NEW YORK, NY.- Since its recent windfall and reinvention, the Gibney Company has been busy creating and presenting mixed bills of new work.

One critical view on these efforts is that the choreography hasn’t served the talent and skill of the young, well-trained dancers. But in Gibney’s current program at New York Live Arts, the problem is closer to the reverse.

There is only one work on the bill, an older one, “Yag,” which highly influential choreographer Ohad Naharin created for Batsheva Dance Company in 1996. While not exactly a repertory staple, this 50-minute piece is not obscure either. L.A. Dance Project toured a version of it a few years ago, and Naharin himself created an excellent film of it in 2020.

It is classic Naharin: bursts of uninhibited motion and eccentric gestures framed by various theatrical gambits.

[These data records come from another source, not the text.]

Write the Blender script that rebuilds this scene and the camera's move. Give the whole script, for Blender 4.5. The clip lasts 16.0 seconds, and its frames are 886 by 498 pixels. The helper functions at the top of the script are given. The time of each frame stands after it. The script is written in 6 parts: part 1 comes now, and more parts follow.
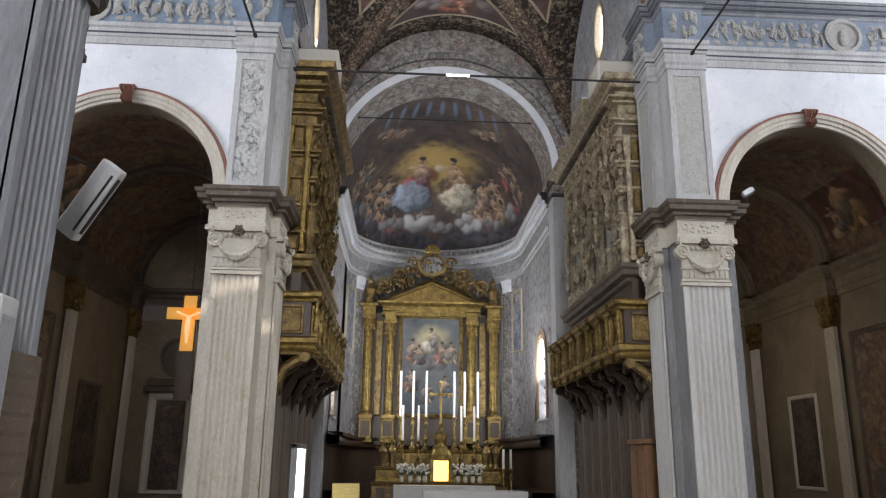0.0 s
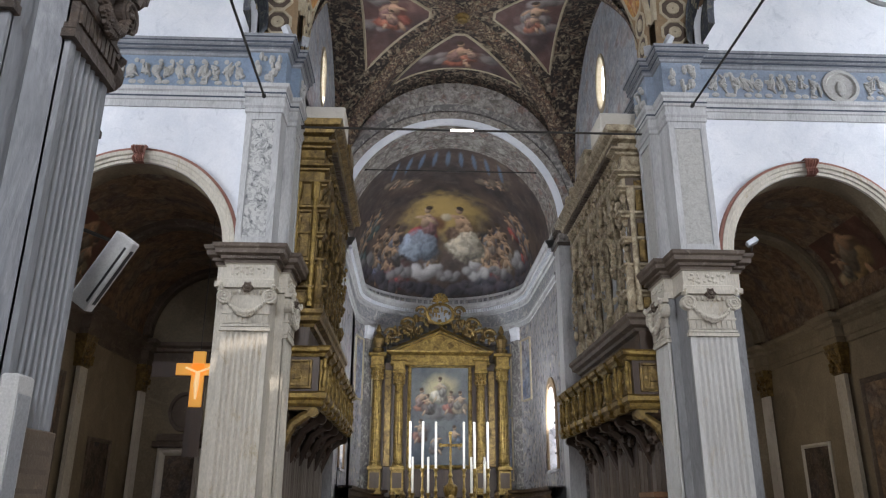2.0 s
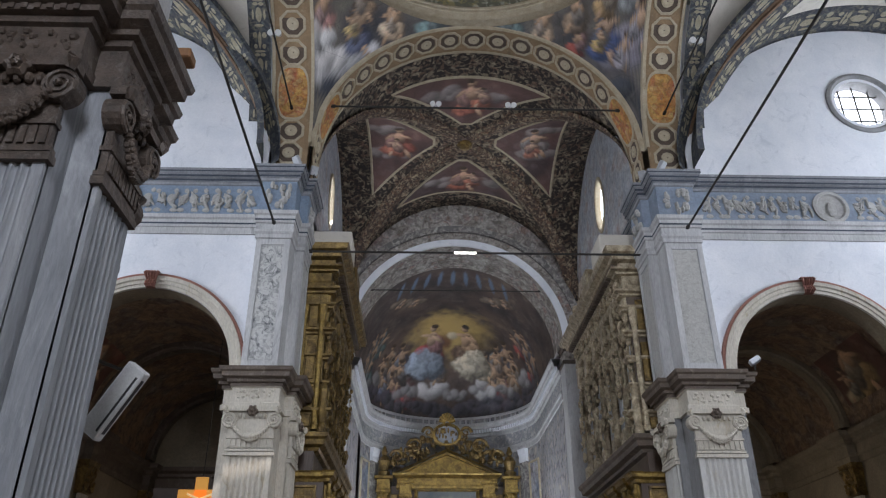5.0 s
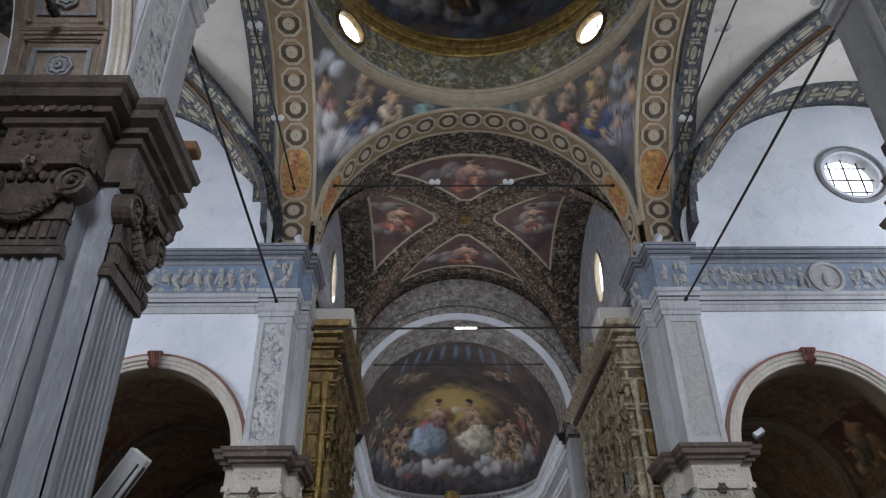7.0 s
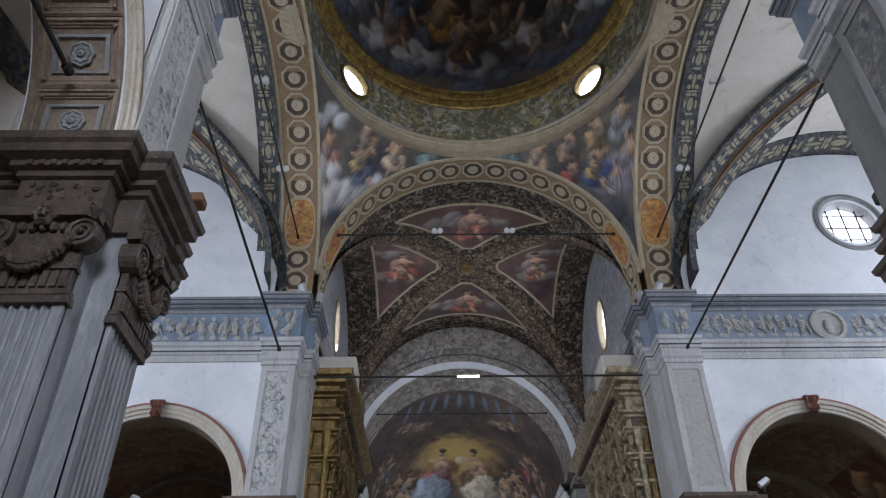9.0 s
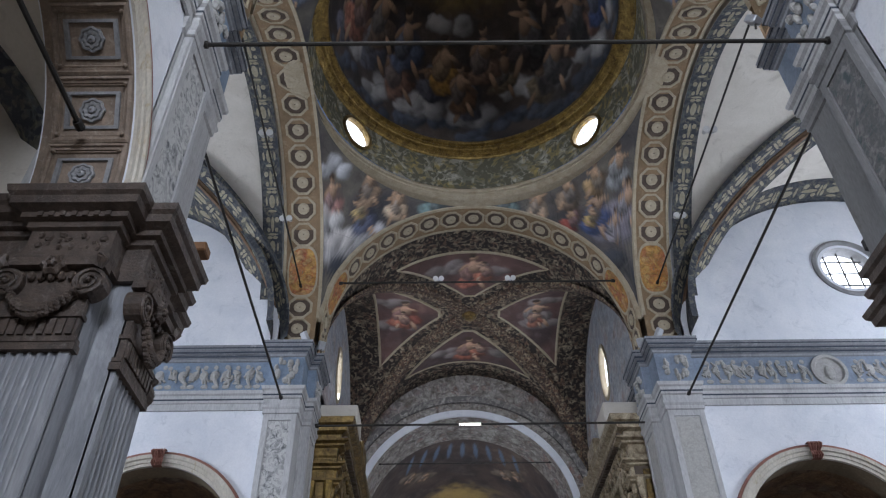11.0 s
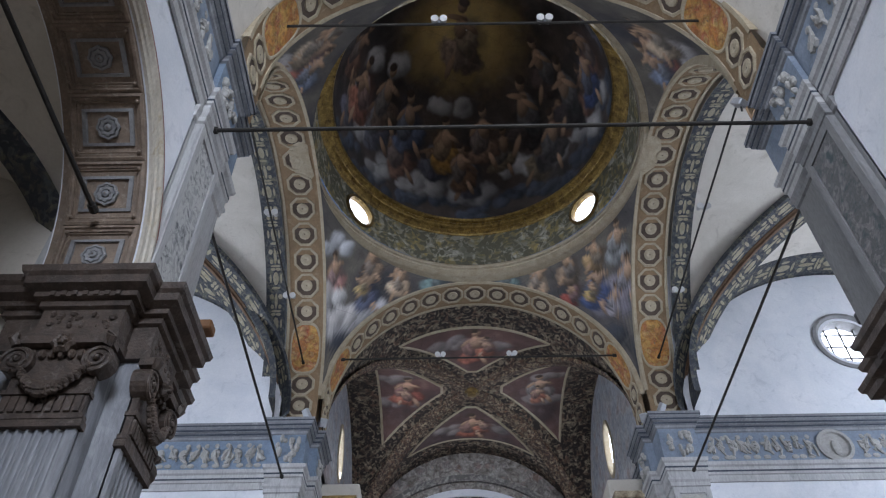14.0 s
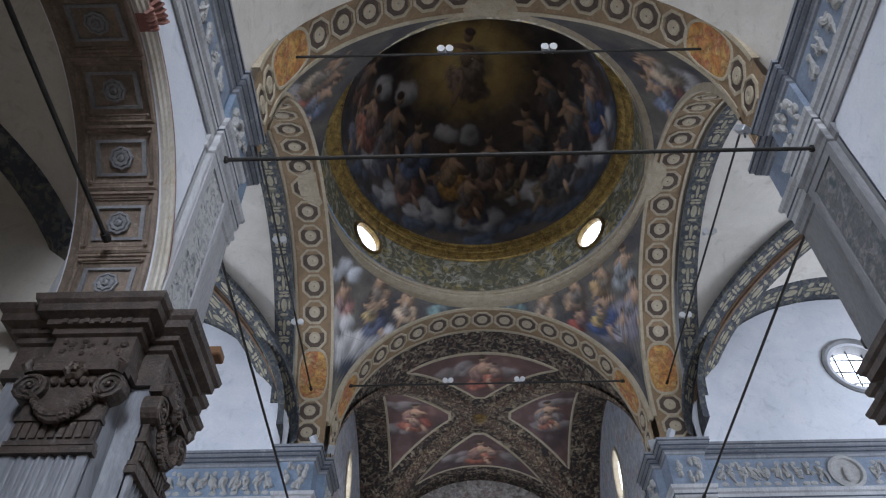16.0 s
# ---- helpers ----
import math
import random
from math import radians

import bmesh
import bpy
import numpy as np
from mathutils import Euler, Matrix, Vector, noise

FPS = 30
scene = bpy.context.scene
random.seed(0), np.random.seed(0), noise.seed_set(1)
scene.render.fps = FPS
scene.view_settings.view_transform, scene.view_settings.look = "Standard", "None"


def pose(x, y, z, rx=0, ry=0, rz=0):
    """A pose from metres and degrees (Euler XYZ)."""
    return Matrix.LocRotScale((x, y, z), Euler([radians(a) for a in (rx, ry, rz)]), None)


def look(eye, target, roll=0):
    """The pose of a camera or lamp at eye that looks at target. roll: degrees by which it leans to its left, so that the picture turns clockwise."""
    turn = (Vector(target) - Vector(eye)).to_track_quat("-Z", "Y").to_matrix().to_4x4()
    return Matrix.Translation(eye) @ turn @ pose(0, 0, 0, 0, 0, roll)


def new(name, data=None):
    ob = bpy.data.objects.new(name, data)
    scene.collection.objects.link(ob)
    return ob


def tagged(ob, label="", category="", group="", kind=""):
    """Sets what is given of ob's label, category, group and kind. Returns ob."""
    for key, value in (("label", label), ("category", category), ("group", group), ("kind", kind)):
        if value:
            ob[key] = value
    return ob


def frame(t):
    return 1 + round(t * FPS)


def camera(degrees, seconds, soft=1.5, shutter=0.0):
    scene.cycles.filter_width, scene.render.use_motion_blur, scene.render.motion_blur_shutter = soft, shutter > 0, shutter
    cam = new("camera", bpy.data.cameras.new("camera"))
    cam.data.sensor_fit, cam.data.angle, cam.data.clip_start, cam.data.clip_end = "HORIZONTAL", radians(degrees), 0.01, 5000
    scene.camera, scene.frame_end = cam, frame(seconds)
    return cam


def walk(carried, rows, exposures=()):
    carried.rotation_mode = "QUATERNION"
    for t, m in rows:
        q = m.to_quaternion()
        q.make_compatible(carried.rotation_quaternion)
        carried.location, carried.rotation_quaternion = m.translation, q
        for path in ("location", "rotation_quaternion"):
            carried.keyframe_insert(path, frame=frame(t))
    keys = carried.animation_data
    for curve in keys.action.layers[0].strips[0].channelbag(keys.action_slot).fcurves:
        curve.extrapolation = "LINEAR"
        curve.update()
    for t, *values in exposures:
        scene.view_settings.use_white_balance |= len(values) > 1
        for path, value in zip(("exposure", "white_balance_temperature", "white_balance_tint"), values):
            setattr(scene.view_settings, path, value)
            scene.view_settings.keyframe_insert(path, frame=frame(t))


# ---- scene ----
cam = camera(60.93, 16.0, soft=1.2)
EXPOSURES = [(0.0, 0.38, 7050, 17), (3.5, 0.20, 6700, 16), (7.0, -0.17, 6530, 17), (16.0, -0.05, 6250, 17)]
PATH = [
    (0.0, (-1.573, 0.000, 1.600), (-1.098, 9.630, 4.252), 0.80),
    (0.5, (-1.569, -0.053, 1.682), (-1.128, 9.562, 4.394), 0.81),
    (1.0, (-1.561, -0.107, 1.733), (-1.142, 9.475, 4.563), 0.73),
    (1.5, (-1.553, -0.160, 1.759), (-1.158, 9.377, 4.743), 0.48),
    (2.0, (-1.549, -0.212, 1.771), (-1.193, 9.252, 4.982), 0.21),
    (2.5, (-1.547, -0.263, 1.773), (-1.234, 9.105, 5.256), 0.11),
    (3.0, (-1.543, -0.315, 1.770), (-1.253, 8.963, 5.489), 0.11),
    (3.5, (-1.536, -0.370, 1.763), (-1.257, 8.806, 5.728), 0.13),
    (4.0, (-1.524, -0.435, 1.756), (-1.252, 8.645, 5.936), 0.09),
    (6.5, (-1.424, -0.812, 1.764), (-1.239, 7.692, 7.022), -0.52),
    (7.0, (-1.407, -0.874, 1.748), (-1.213, 7.518, 7.183), -0.88),
    (7.5, (-1.388, -0.920, 1.720), (-1.217, 7.353, 7.334), -1.11),
    (8.0, (-1.373, -0.961, 1.686), (-1.223, 7.194, 7.471), -1.06),
    (8.5, (-1.353, -0.996, 1.660), (-1.215, 7.077, 7.560), -0.93),
    (9.0, (-1.334, -1.038, 1.630), (-1.202, 6.988, 7.594), -0.81),
    (11.5, (-1.228, -1.259, 1.437), (-1.154, 6.260, 8.029), -0.91),
    (12.0, (-1.217, -1.298, 1.402), (-1.147, 6.126, 8.101), -0.88),
    (12.5, (-1.210, -1.338, 1.375), (-1.144, 5.984, 8.185), -0.92),
    (13.0, (-1.206, -1.374, 1.348), (-1.144, 5.824, 8.289), -1.08),
    (13.5, (-1.201, -1.405, 1.323), (-1.143, 5.665, 8.395), -1.11),
    (14.0, (-1.195, -1.439, 1.300), (-1.143, 5.509, 8.492), -1.16),
    (14.5, (-1.190, -1.472, 1.275), (-1.138, 5.362, 8.576), -1.29),
    (15.0, (-1.184, -1.499, 1.252), (-1.143, 5.252, 8.630), -1.33),
    (15.5, (-1.179, -1.519, 1.235), (-1.169, 5.197, 8.644), -1.18),
    (16.0, (-1.177, -1.535, 1.224), (-1.222, 5.165, 8.648), -0.79),
]
walk(cam, [(t, look(eye, target, roll)) for t, eye, target, roll in PATH], EXPOSURES)

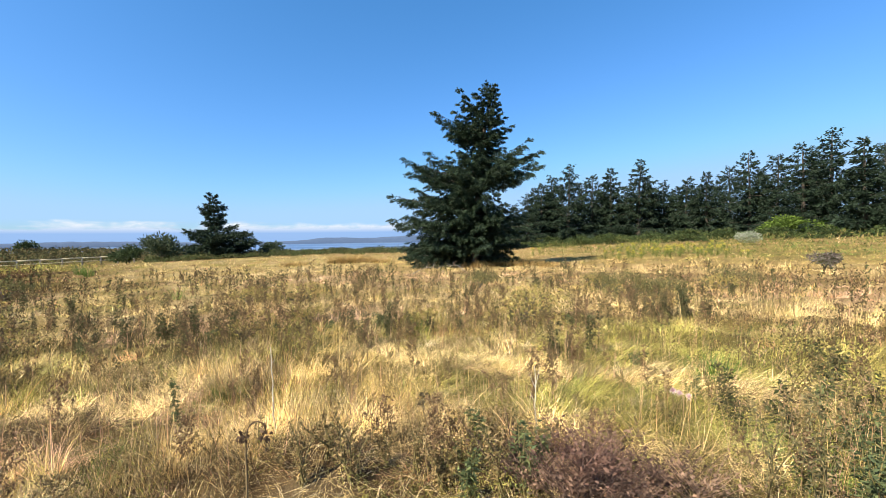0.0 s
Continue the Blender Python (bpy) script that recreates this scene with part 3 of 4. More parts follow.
def mixture(x, y):
    """The share of each colour of plant at a place."""
    w = np.zeros((len(x), len(PAL)))
    D = dark_side(x, y)
    n1, n2, n3, n4 = N1(x, y), N2(x, y), N3(x, y), N4(x, y)
    w[:, 0] = 1.45 + 0.5 * n1
    w[:, 1] = 0.55 + 0.6 * n2
    w[:, 2] = 0.25 + 0.35 * n3
    w[:, 3] = 0.32 + 0.45 * n4
    w[:, 4] = 0.08 + 0.30 * np.maximum(n1 - 0.5, 0)
    w[:, 5] = 0.28 + 0.4 * np.maximum(n4, 0)
    w[:, 6] = 0.06 + 0.3 * np.maximum(n3 - 0.3, 0)
    w[:, 7] = 0.06 + 0.25 * np.maximum(-n2 - 0.2, 0)
    w[:, 8] = 0.30 + 0.5 * np.maximum(-n4, 0)
    dk = np.array([0.30, 0.45, 0.03, 0.75, 0.12, 1.5, 0.18, 0.03, 0.6])
    w = np.maximum(w, 0) * (1 - D[:, None]) + D[:, None] * dk * (1 + 0.35 * np.stack([n1, n2, n3, n4, n1, n2, n3, n4, n2], 1))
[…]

In the most frequently recurring motif, one dancer after another tells us her name and the names of her relatives, some of whom are dead, and then recalls that her family once really, really loved to dance.

Gibney calls its version “Yag 2022,” but the main update seems to be the standard one of using the actual names of people in the cast. Since the dancers also say that they are one another’s sisters, brothers, wives, husbands or grandfathers, this use of real names creates an interesting metafictional tension, suggestive of how a dance company is and is not like a family. Near the beginning and at the end, the dancers pose as if for a family photo.

The Gibney dancers — at least Tuesday’s opening night cast, which alternates with another — deliver these monologues flatly. Not anti-naturalistically, just stiltedly, dully. And this flatness extends throughout most of the performance. The specific, characterful choreography is all there, executed capably. But the effect is of an empty shell.




This deficiency is an illuminating demonstration of how much stage presence matters in Naharin’s work. Batsheva dancers always have presence: a self-assured directness that borders on arrogance. If they are going to stand and stare at the audience or place fortune cookies in a line on the floor and slowly crush them underfoot in a procession — both happen in “Yag” — their manner dares you not to find this activity compelling, while also communicating that if you don’t, it’s your loss.

The Gibney dancers lack this quality. Whenever the work breaks into motion, they jump at the chance to exercise their abilities, hurling their lithe bodies in multiple directions. The performers (Miriam Gittens in particular) find some of the beauty in quieter moments, like a balletic section set to Elizabethan lute. And they sometimes hint at the love of dancing in a pelvis-rocking bit or a little kick-to-the-side step, matched with a techno track, that could be a TikTok move.

But even in their solos, there isn’t much character. Jie-Hung Connie Shiau accesses some of her role’s orneriness, as she pushes Jesse Obremski around, takes and puts on all his clothes (down to his glasses), and then stands on a door that’s on top of his naked body. Yet that doesn’t make up for the general blandness. And without the enlivening charisma, “Yag” essentially falls apart, becoming a mere grab bag of gimmicks, unconvincingly eccentric.

Before the lights go down, the dancers pose for their second family photo, this time with Obremski’s character in the buff. The idea is that something has been exposed, and it has. But, in this performance, not what Naharin intended.



Gibney Company

Through Saturday at New York Live Arts; newyorklivearts.org.